Trump ignites the trade war with China and Gold to 1280 level
Asian equities retreated into the red during the Asian trading session following renewed worries about the global trade war. Last week, the US administration stated that it would impose a 25% tariff on more than 800 Chinese goods, with Beijing reacted in a tit-for-tat manner.
The Asian trading session economic releases came from Japan was promising. Exports soared at their highest annualized pace for four months in May according to the official announcement, while the overall trade gap was worse than expects thanks to a sharp increase in import.

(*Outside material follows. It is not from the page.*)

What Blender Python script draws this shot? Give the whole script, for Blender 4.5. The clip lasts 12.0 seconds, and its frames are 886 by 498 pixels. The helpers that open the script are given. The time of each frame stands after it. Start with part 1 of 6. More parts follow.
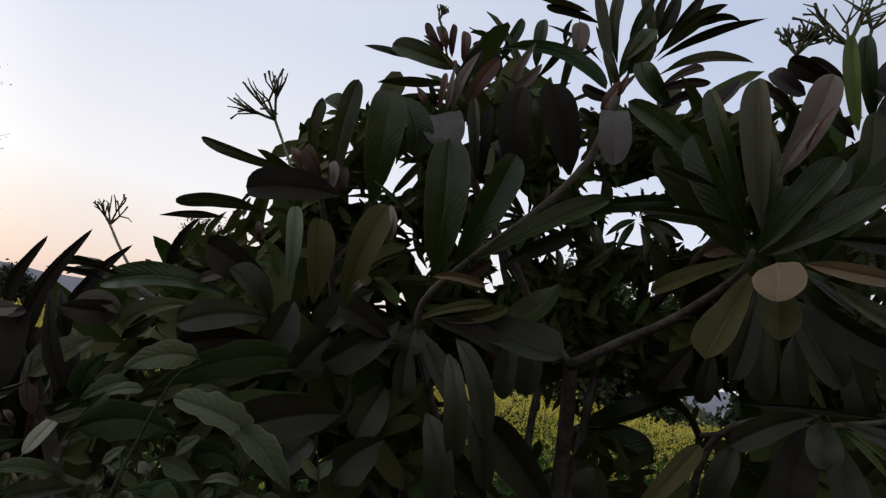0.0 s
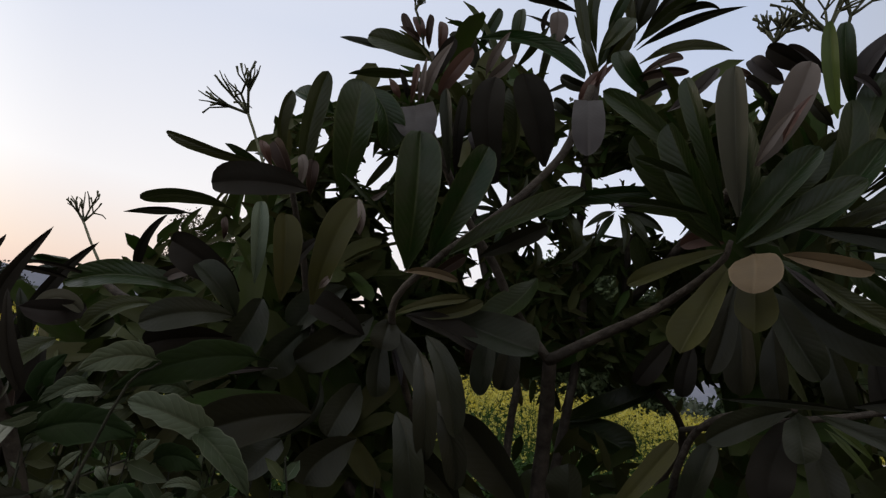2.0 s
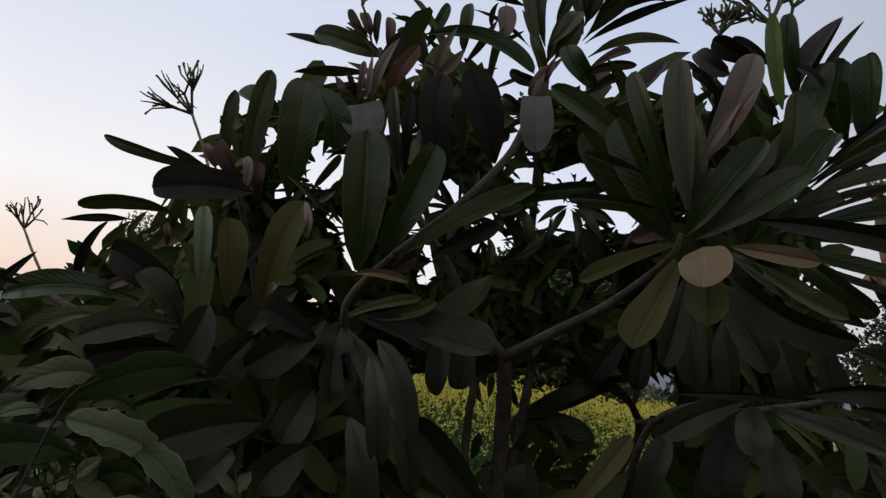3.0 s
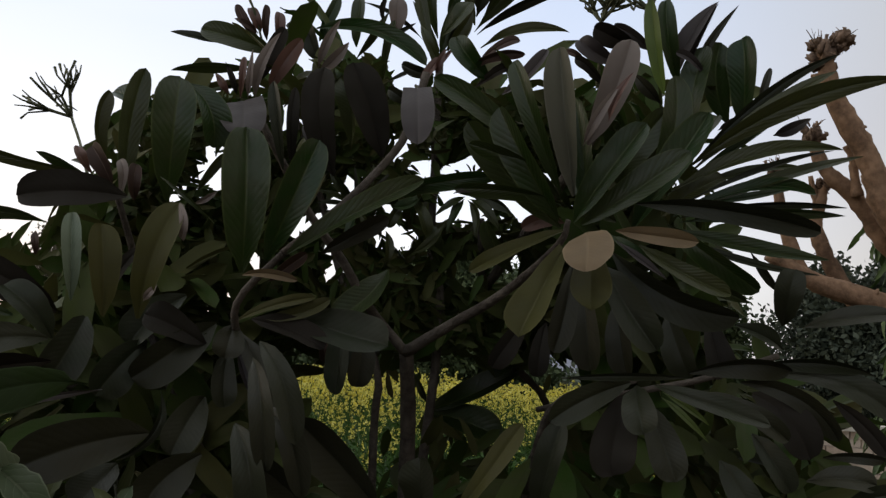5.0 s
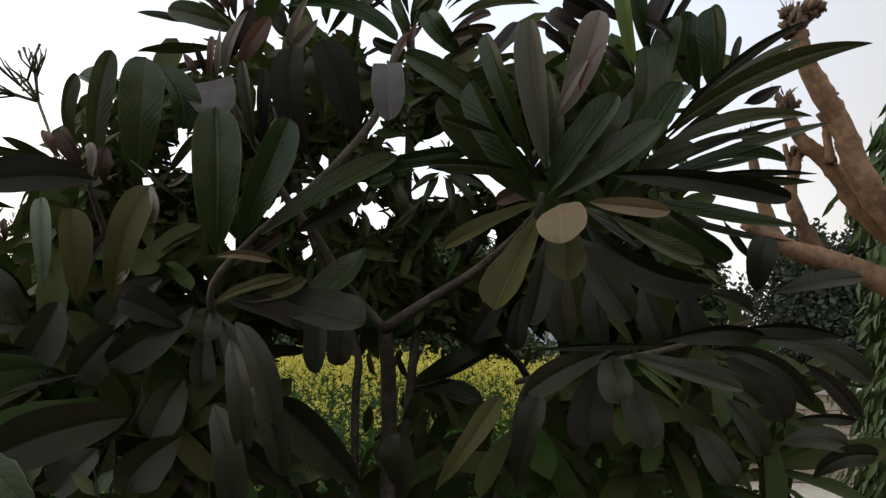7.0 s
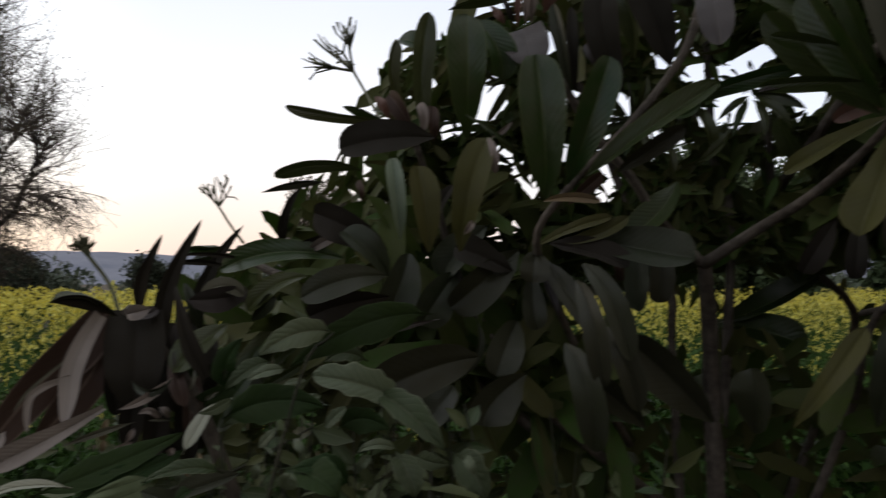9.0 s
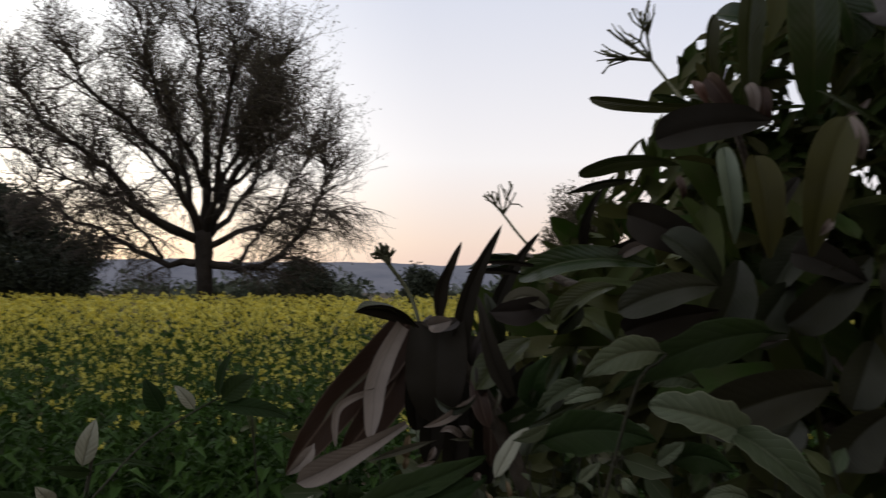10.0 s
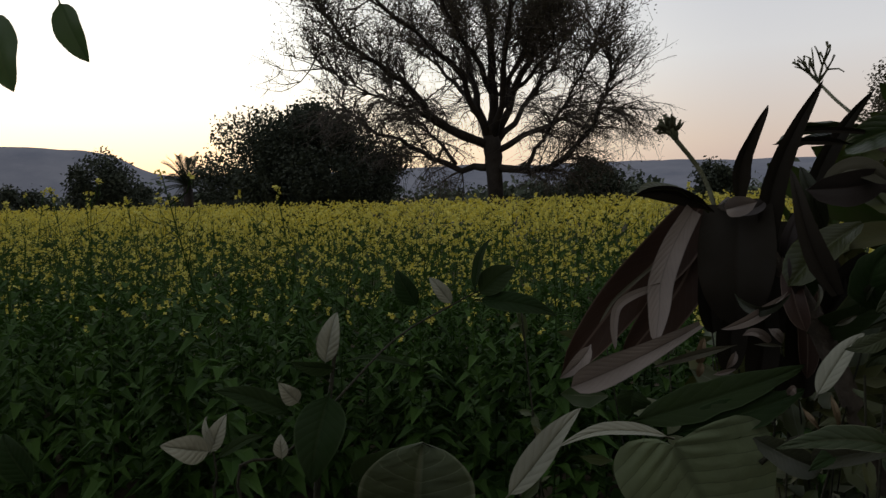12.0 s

The releases mentioned above were not enough to pull stock markets out of slumber, with the Nikkei 225 down 0.9%, while other equities were in the red too, with the sole exception of the ASX 200, which stayed up thanks to strength in the banking sector.
Asian equities retreated to a 2.5 week low following US President Donald Trump increasing up the trade tensions by moving on with tariffs on Chinese imports, which prompted Beijing to respond in kind immediately.
US President Donald Trump has imposed vast tariffs on $50 B of Chinese imports on Friday and has played a list of more than 800 strategically vital imports from China that would be active to a %25 tariffs, which would be active on July 6.
Commodities reflected the overall risk aversion with oil prices being the victim of profit-taking ahead of this week’s OPEC summit in Vienna. Gold is up by 0.13% to $1,280.13, U.S. WTI is down by 0.67% to $63.81, and Brent crude oil is down by 0.55% to $72.64
Outlook: In the absence of crucial macroeconomic releases in the Euro-zone today, investors would keep a close watch on the US NAHB housing market index for June, set to release later in the day.
Trader’s View: EURUSD: EUR/USD’s sharp fall last week suggests that corrective rise from 1.1510 has completed at 1.1850 already.
GBPUSD: GBP/USD’s steep decline last week suggests that correction from 1.3205 has completed at 1.3470 already.
USDCAD: Intraday bias in USD/CAD remains on the upside.
USDCHF: USD/CHF’s strong rebound last week suggests that corrective pull back from 1.0055 has completed at 0.9785 already.
USDJPY: USD/JPY continues to lose upside momentum, with 109.90 minor support intact, further rise is mildly in favor for 113.40 resistance.